Question

Give the electronic configuration of the given metal (atom/ ions).
    \[FeO_{4}^{2-}\] (ferrate ions)
a.) \[\left[ Ar \right]3{{s}^{2}}\]
b.) \[\left[ Ar \right]4{{s}^{2}}\]
c.) \[\left[ Ar \right]3{{d}^{2}}\]
d.) None of these

Answer 1

Hint: The electron configuration of an element can be defined as how electrons are distributed in its atomic orbitals. Electron configurations of atoms follow a standard notation in which all electron-containing atomic subshells which are present with the number of electrons they hold written in superscript are placed in a sequence.

Complete step by step answer:
Atomic number of iron is 26 and its electronic configuration in its elemental state is \[1{{s}^{2}}2{{s}^{2}}2{{p}^{6}}3{{s}^{2}}3{{p}^{6}}3{{d}^{6}}4{{s}^{2}}\]. The oxidation number of iron in the given compound that is ferrate ion is +6.

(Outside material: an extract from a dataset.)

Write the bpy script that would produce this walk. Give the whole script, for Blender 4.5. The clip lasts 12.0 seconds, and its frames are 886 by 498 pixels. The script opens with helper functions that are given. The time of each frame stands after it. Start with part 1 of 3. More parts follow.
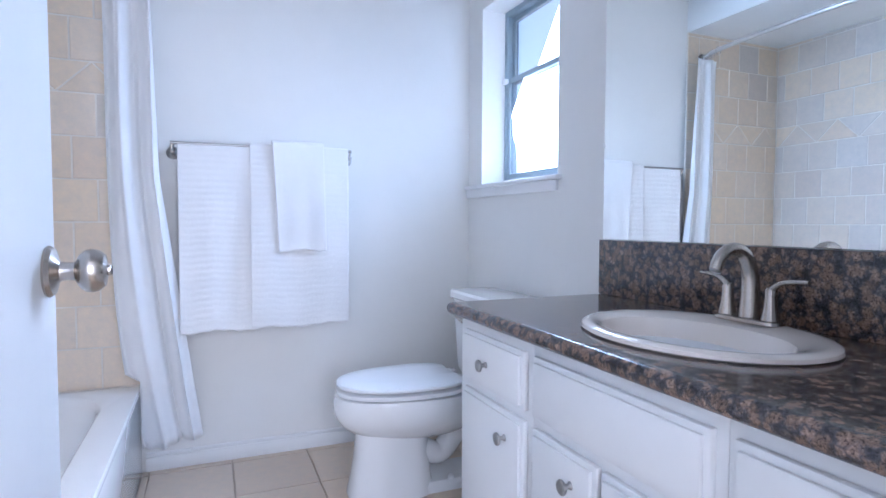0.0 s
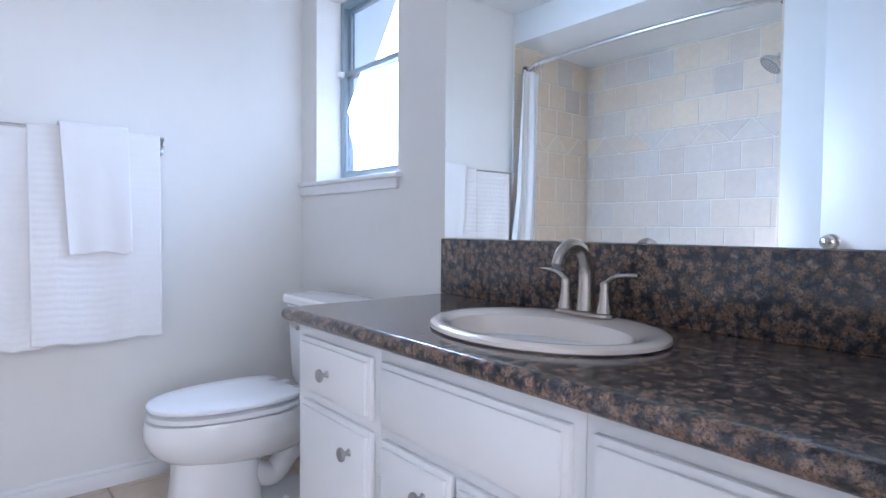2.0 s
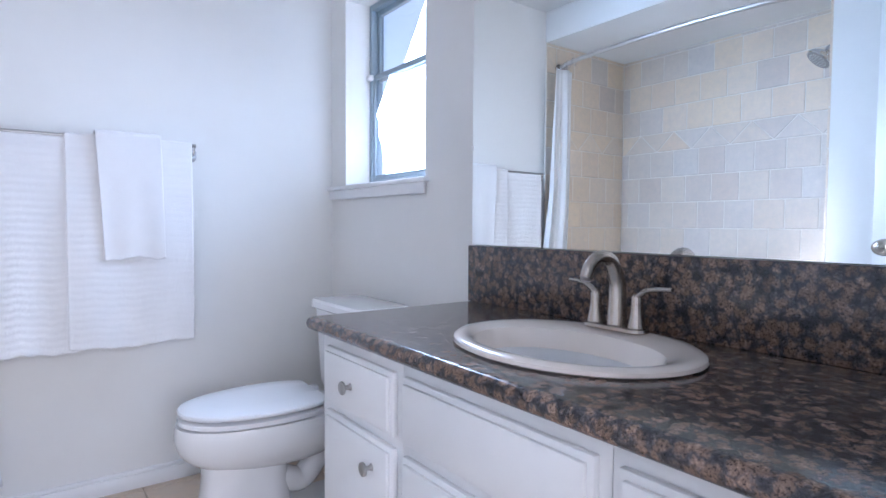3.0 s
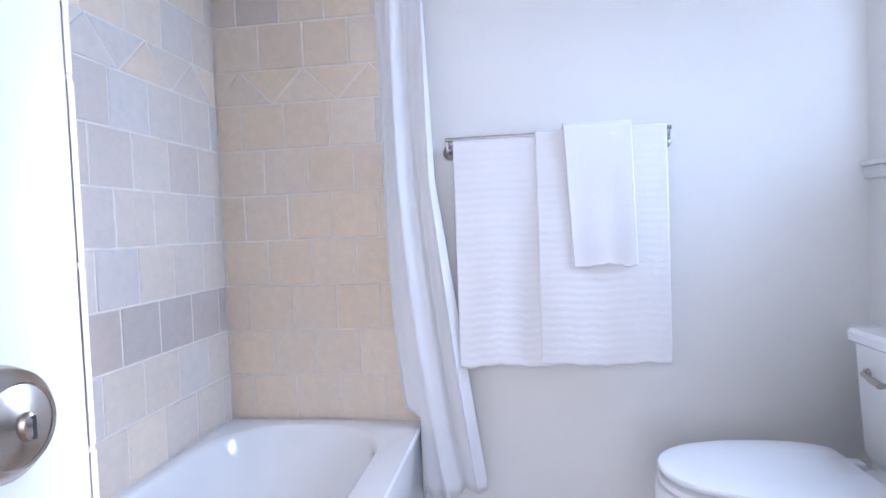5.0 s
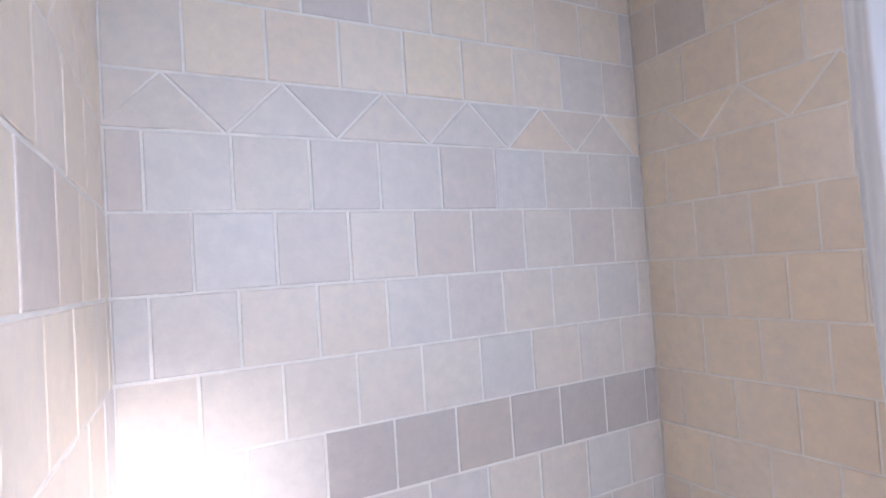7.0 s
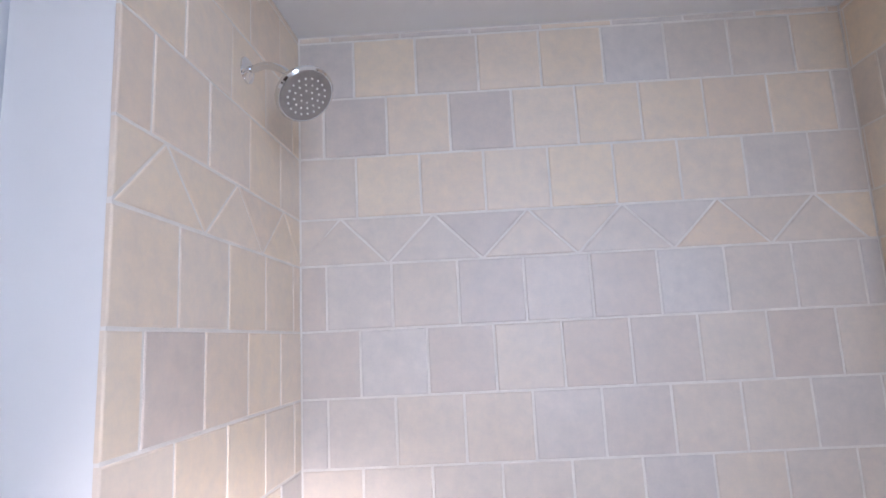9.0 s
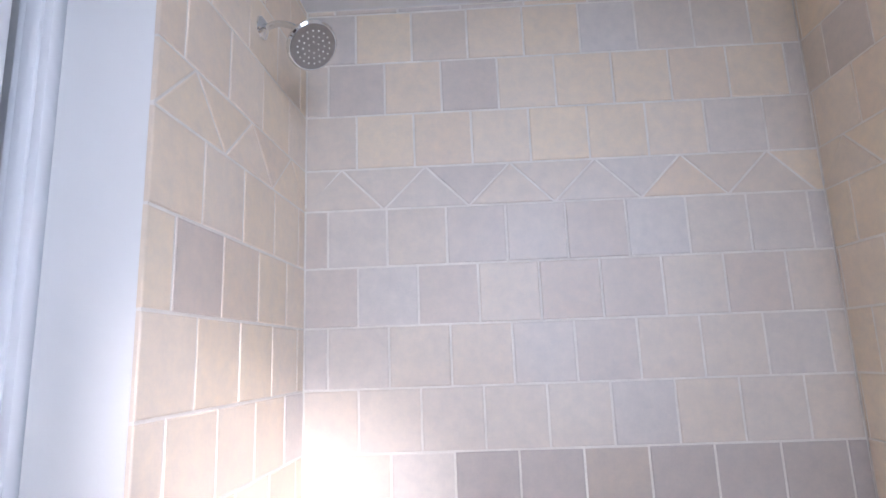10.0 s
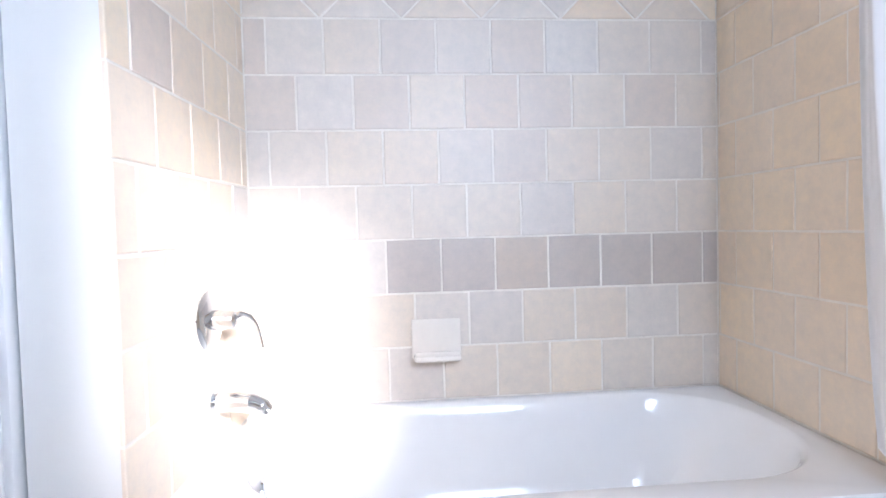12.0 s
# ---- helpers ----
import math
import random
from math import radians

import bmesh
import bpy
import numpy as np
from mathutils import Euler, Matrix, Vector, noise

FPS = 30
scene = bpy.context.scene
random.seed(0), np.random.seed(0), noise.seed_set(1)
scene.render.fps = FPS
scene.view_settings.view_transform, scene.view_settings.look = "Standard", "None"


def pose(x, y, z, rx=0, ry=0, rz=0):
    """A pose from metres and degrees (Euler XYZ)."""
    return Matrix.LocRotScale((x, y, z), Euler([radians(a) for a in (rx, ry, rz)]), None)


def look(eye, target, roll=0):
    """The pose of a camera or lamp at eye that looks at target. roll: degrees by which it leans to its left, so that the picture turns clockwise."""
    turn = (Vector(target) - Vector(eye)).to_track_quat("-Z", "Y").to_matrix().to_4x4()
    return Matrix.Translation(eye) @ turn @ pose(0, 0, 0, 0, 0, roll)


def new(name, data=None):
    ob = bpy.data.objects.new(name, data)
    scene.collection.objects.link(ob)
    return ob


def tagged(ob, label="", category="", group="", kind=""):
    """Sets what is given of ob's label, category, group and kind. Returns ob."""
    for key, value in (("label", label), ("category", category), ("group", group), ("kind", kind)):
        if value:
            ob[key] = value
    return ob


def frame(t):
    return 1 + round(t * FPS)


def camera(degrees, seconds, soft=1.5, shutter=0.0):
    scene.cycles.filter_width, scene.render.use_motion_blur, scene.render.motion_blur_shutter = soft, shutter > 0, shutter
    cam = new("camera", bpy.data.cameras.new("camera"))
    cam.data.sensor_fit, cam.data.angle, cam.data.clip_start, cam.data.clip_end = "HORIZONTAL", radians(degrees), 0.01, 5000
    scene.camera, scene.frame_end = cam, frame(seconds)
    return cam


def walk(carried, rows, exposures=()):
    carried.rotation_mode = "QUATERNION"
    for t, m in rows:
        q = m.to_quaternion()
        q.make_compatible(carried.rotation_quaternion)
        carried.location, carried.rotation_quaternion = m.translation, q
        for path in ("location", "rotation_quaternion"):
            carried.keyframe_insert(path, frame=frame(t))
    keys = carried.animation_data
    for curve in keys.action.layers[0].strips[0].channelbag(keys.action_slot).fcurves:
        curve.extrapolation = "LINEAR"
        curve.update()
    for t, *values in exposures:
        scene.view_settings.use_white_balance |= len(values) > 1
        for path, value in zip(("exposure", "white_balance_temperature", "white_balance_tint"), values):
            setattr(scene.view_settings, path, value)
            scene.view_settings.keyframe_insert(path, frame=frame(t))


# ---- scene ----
cam = camera(76.6, 12.0)
PATH = [
    (0, (1.04, -1.142, 1.069), (1.808, 0.701, 0.978), 0.2),
    (0.5, (1.061, -1.086, 1.039), (2.099, 0.621, 0.959), 0.4),
    (1, (1.066, -1.062, 1.034), (2.265, 0.537, 0.96), 0.7),
    (1.5, (1.067, -1.054, 1.049), (2.328, 0.496, 0.971), 0.7),
    (2, (1.067, -1.039, 1.05), (2.343, 0.499, 0.976), 0.45),
    (2.5, (1.074, -1.029, 1.048), (2.347, 0.51, 0.979), 0.45),
    (2.7, (1.09, -1.028, 1.06), (2.341, 0.531, 0.987), 0.45),
    (4.3, (1.138, -0.828, 1.115), (1.529, 1.132, 1.019), -1.2),
    (4.5, (1.156, -0.740, 1.099), (1.349, 1.250, 1.013), -1.4),
    (5, (1.148, -0.521, 1.091), (0.871, 1.458, 1.018), -2.2),
    (5.5, (1.195, -0.326, 1.126), (0.396, 1.505, 1.037), -2.9),
    (6, (1.291, -0.186, 1.198), (0.012, 1.35, 1.138), -3.2),
    (6.5, (1.296, -0.08, 1.251), (-0.284, 1.146, 1.225), -3.4),
    (7, (1.3, 0.054, 1.263), (-0.456, 1.009, 1.329), -3.7),
    (7.5, (1.334, 0.196, 1.339), (-0.57, 0.799, 1.441), -3.5),
    (7.7, (1.336, 0.223, 1.361), (-0.605, 0.686, 1.492), -3.4),
    (9.3, (1.507, 0.445, 1.379), (-0.461, 0.365, 1.724), -2.7),
    (9.5, (1.523, 0.451, 1.314), (-0.443, 0.366, 1.669), -2.6),
    (10, (1.607, 0.455, 1.153), (-0.357, 0.396, 1.529), -2.1),
    (10.5, (1.674, 0.417, 1.061), (-0.293, 0.49, 1.418), -1.9),
    (11, (1.715, 0.440, 0.966), (-0.257, 0.571, 1.269), -1.6),
    (11.5, (1.76, 0.443, 0.960), (-0.23, 0.595, 1.059), -1.5),
    (12, (1.786, 0.446, 0.934), (-0.204, 0.618, 0.855), -1.5),
]
walk(cam, [(t, look(eye, target, roll)) for t, eye, target, roll in PATH],
     exposures=[(0.0, 0.27, 5020, 17), (2.5, 0.18, 5300, 18), (4.5, 0.38, 5220, 20), (5.5, 0.27, 5350, 21), (7.0, 0.0, 5780, 24), (7.5, -0.06, 5880, 25), (9.5, -0.12, 6000, 25), (10.5, -0.02, 5920, 22), (11.2, 0.08, 5850, 19), (12.0, 0.33, 5900, 18)])

# ---- light ----
SUN_WAY = Vector((-2.25, -1.02, -1.08))
world = bpy.data.worlds.new("sky")
scene.world = world
world.use_nodes = True
wn = world.node_tree.nodes
sky = wn.new("ShaderNodeTexSky")
sky.sky_type, sky.sun_disc = "NISHITA", False
sky.sun_elevation = math.atan2(1.08, math.hypot(2.25, 1.02))
sky.sun_rotation = math.atan2(2.25, 1.02)
world.node_tree.links.new(sky.outputs[0], wn["Background"].inputs[0])
wn["Background"].inputs[1].default_value = 0.15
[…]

Electron configuration of Fe(IV) cation in \[FeO_{4}^{2-}\]is \[\left[ Ar \right]3{{d}^{2}}\]or
\[1{{s}^{2}}2{{s}^{2}}2{{p}^{6}}3{{s}^{2}}3{{p}^{6}}3{{d}^{2}}4{{s}^{0}}\]
So, the correct answer is “Option C”.

Note: A molecular orbital diagram or commonly known as MO diagram, is a qualitative descriptive tool explaining chemical bonding in molecules in terms of molecular orbital theory in general and the linear combination of atomic orbitals method in particular.
Oxidation number or state of an atom/ion is the number of electrons an atom/ion that the molecule has either gained or lost compared to the neutral atom. Electropositive metal atoms, of group I, 2 and 3 lose a specific number of electrons and always have constant positive oxidation numbers.